La función principal del
arte, y de una manera muy clara de la literatura, es cultivar la conciencia,
desarrollar el sentido de lo que el hombre es como ser humano y mantenerlo vivo.
Pocos osarían contradecir esta afirmación.
Pero algo que cae por
su propio peso parece que, en la práctica, se pone en entredicho. De hecho, con la sana intención de ensanchar la base del número
de lectores, se tiende a ofrecer textos que se proponen entretener, sin tener
en cuenta si contribuyen o no a elevar el nivel cultural de los mismos.
¿Ocurre esto
especialmente en la literatura infantil y juvenil?
A esto voy. En temas
capitales como este, me gusta hacerme las mismas preguntas que nos hacemos
hablando de los adultos.
La cultura no es un
corpus estable y consolidado. Sus límites no están bien definidos por lo que
hay quien traza su perfil en lugares muy diferentes. Esto viene condicionado,
en primer lugar, por el hecho de que la cultura abarca muchos campos y los conocimientos
en cada sector son tan vastos que no se
encuadran fácilmente. Todo conocimiento contribuye a formar una conciencia
humana más afinada. Por otro lado, tampoco se puede hacer una gradación clara
de los niveles de cultura que se han de lograr en cada edad.
No obstante, está claro
que el cultivo de lo que nos hace personas es progresivo. Por tanto, media toda
una pedagogía para progresar en la consciencia; ejercicio que dura toda la
vida. La edad, que nos va concediendo automáticamente la madurez física, no nos
concede de la misma manera la madurez cultural. El proceso de apropiación de la
cultura es apasionante pero también arduo. En términos generales, para que sea
exitoso ha de ser intencionado. Y lo ha de ser también en una de las
actividades que más contribuyen a crecer culturalmente, la lectura.
Por eso engaña quien
pretende reducir la lectura a ser entretenimiento más para el tiempo libre, a
lo que va ligado solo al placer.

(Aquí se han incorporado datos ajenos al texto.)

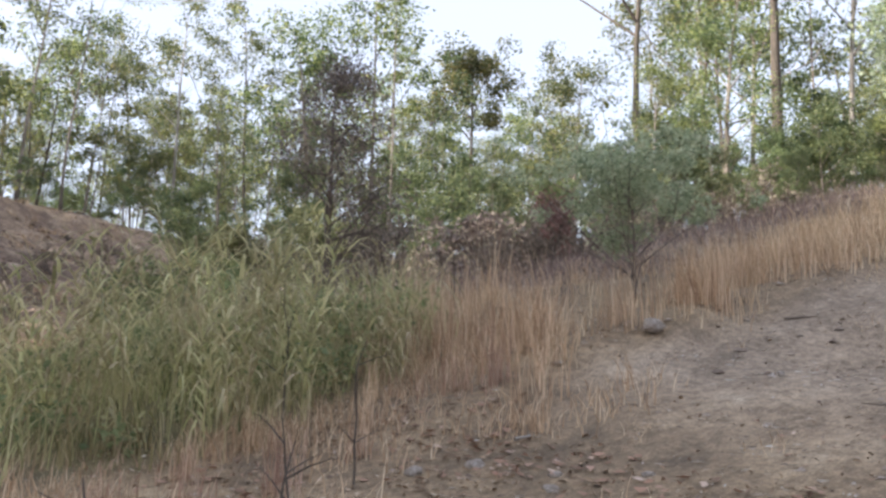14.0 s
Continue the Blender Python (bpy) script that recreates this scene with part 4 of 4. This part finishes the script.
tagged(tuft("grass_tuft", 351, -1.2, 5.6, 60, 0.2, 0.5, 0.16, STRAW, "tuft of bleached dry grass by the rubbish"), kind="stuff")
tagged(tuft("grass_tuft", 352, -1.7, 6.2, 60, 0.2, 0.55, 0.18, STRAW, "tuft of bleached dry grass by the rubbish"), kind="stuff")
rubbish("white_sheet", 68, -0.2, 3.5, 0.72, 0.42, 0.08, SHEET, "torn white plastic sheet lying in the sun", 15)
rubbish("pink_scrap", 69, 0.1, 3.84, 0.16, 0.1, 0.07, PINK, "crumpled pink scrap beside the white sheet", 40)
rubbish("yellow_scrap", 66, 1.77, 3.68, 0.1, 0.07, 0.05, CARD, "small yellowish scrap on the dirt", 0)
rubbish("white_scrap", 67, 0.16, 6.32, 0.16, 0.12, 0.05, PAPER, "crumpled white scrap on the dirt", 30)
rubbish("blue_scrap", 60, -0.62, 4.5, 0.26, 0.16, 0.09, BLUE, "crushed blue plastic scrap", 0)
rubbish("white_scrap", 61, -1.0, 4.75, 0.3, 0.2, 0.1, PAPER, "torn white plastic beside the sack", 70)
rubbish("white_scrap", 62, 3.27, 5.33, 0.16, 0.09, 0.04, PAPER, "small white scrap on the dirt", 15)
rubbish("black_scrap", 63, 0.74, 7.45, 0.24, 0.1, 0.05, BLACK, "bent strip of black plastic", 5)
rubbish("bark_slab", 64, 12.88, 10.58, 0.2, 0.12, 0.03, RAG, "bleached slab of bark on the track", 40)
for k, (x, y, q) in enumerate(((10.8, 13.2, 0.09), (10.77, 12.3, 0.07), (11.35, 11.9, 0.06), (10.4, 13.5, 0.1), (11.0, 12.5, 0.06), (2.9, 10.4, 0.05), (6.1, 11.9, 0.06), (6.4, 12.1, 0.08), (9.3, 12.2, 0.06), (9.9, 12.6, 0.07))):
    ob = new("rock", ROCKS[k % 5])
    ob.matrix_basis = Matrix.Translation(place(x, y, 0)) @ pose(0, 0, 0, 10, -8, 77 * k) @ Matrix.Diagonal((q, q, q, 1))
    tagged(ob, "weathered stone among leaf litter by the track", "rock", "loose rocks")
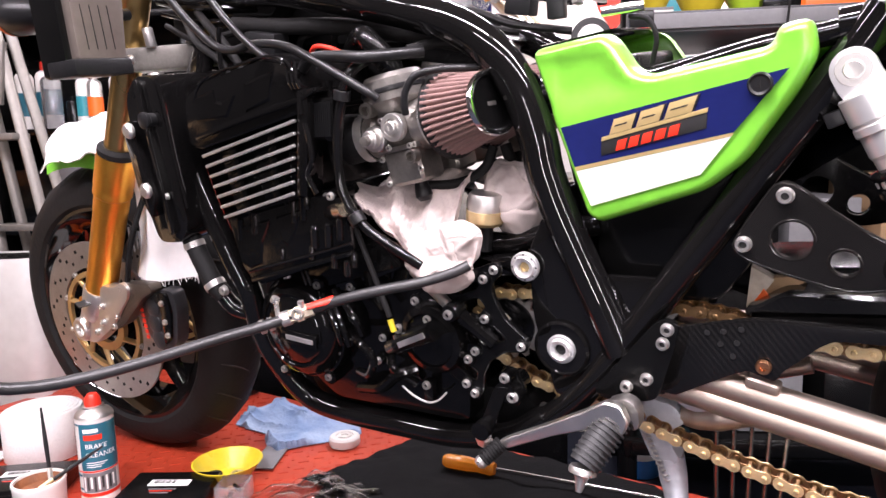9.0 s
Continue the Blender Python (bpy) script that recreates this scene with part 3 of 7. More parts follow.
# radiator
RAD = rounded([(-0.612, 0.742), (-0.582, 0.772), (-0.535, 0.768), (-0.523, 0.56), (-0.545, 0.532), (-0.6, 0.53), (-0.618, 0.60)], 0.018)
radiator = part("radiator", prism(bmesh.new(), RAD, -0.205, 0.205, bevel=0.006), GLOSS, bike, "gloss black radiator with side shroud")
part("shroud_rib", prism(bmesh.new(), rounded([(-0.575, 0.765), (-0.563, 0.765), (-0.548, 0.55), (-0.56, 0.545)], 0.004), -0.213, -0.203, bevel=0.002), GLOSS, radiator)
for pts in ([(-0.585, 0.742), (-0.578, 0.755), (-0.56, 0.757), (-0.558, 0.708), (-0.561, 0.654), (-0.558, 0.6)], [(-0.53, 0.762), (-0.524, 0.74), (-0.523, 0.71), (-0.522, 0.655), (-0.516, 0.585)]):
    part("shroud_edge", tube(bmesh.new(), [(x, -0.2055, z) for x, z in pts], 0.0028, 10, n=4), GLOSS, radiator)
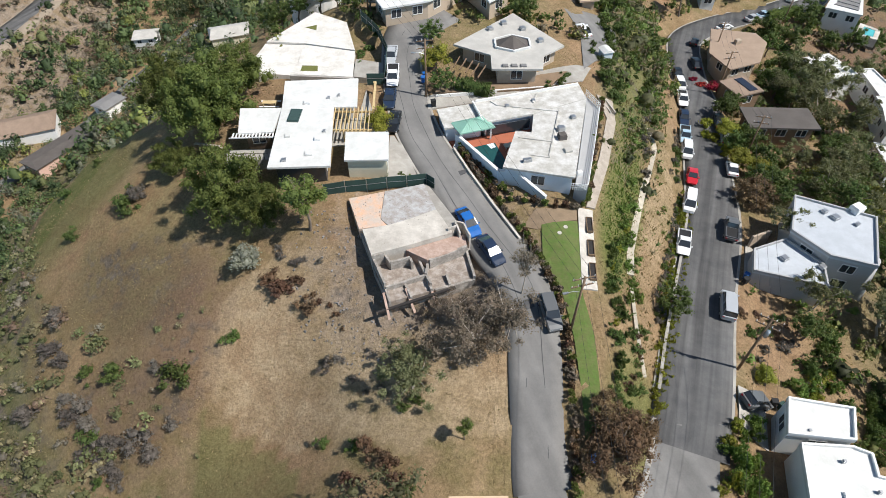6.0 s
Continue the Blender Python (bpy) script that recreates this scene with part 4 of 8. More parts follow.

La práctica de la lectura exige cierta iniciación
y una dedicación continuada, y, hasta me atrevería a decir, cierta
sistematicidad.
Los textos que piensan
en el niño como lector implícito han de ser en primer lugar, interesantes,
seductores. Naturalmente. De lo contrario, si no les atraen esas historias, los
niños abandonarán la lectura. Pero, si esos textos no cuentan historias
verdaderas, sean realistas o imaginativas, tampoco les dejarán ningún poso y no
les habrán ayudado a crecer. Con esto no me estoy refiriendo a que deban
contener moralejas o “valores” más o menos explícitos. Basta que sean historias
que exijan un mínimo de reflexión porque ponen al lector ante encrucijadas en
las que tiene decidir. En resumen, han de ser narraciones que dejen preguntas
en el lector.
El nivel de las estas sí
que habrá que medirlo. No pueden ser tan tontas que tomen al niño lector por imbécil;
él lo nota aunque tal vez no sabría explicitar lo que le hace rechazar aquel
texto. Lo rechaza porque se siente minusvalorado. Pero tampoco pueden ser tal
difíciles que planteen preguntas que están muy lejos de sus preocupaciones. En
este caso, el lector joven desconecta porque aquello no va con él.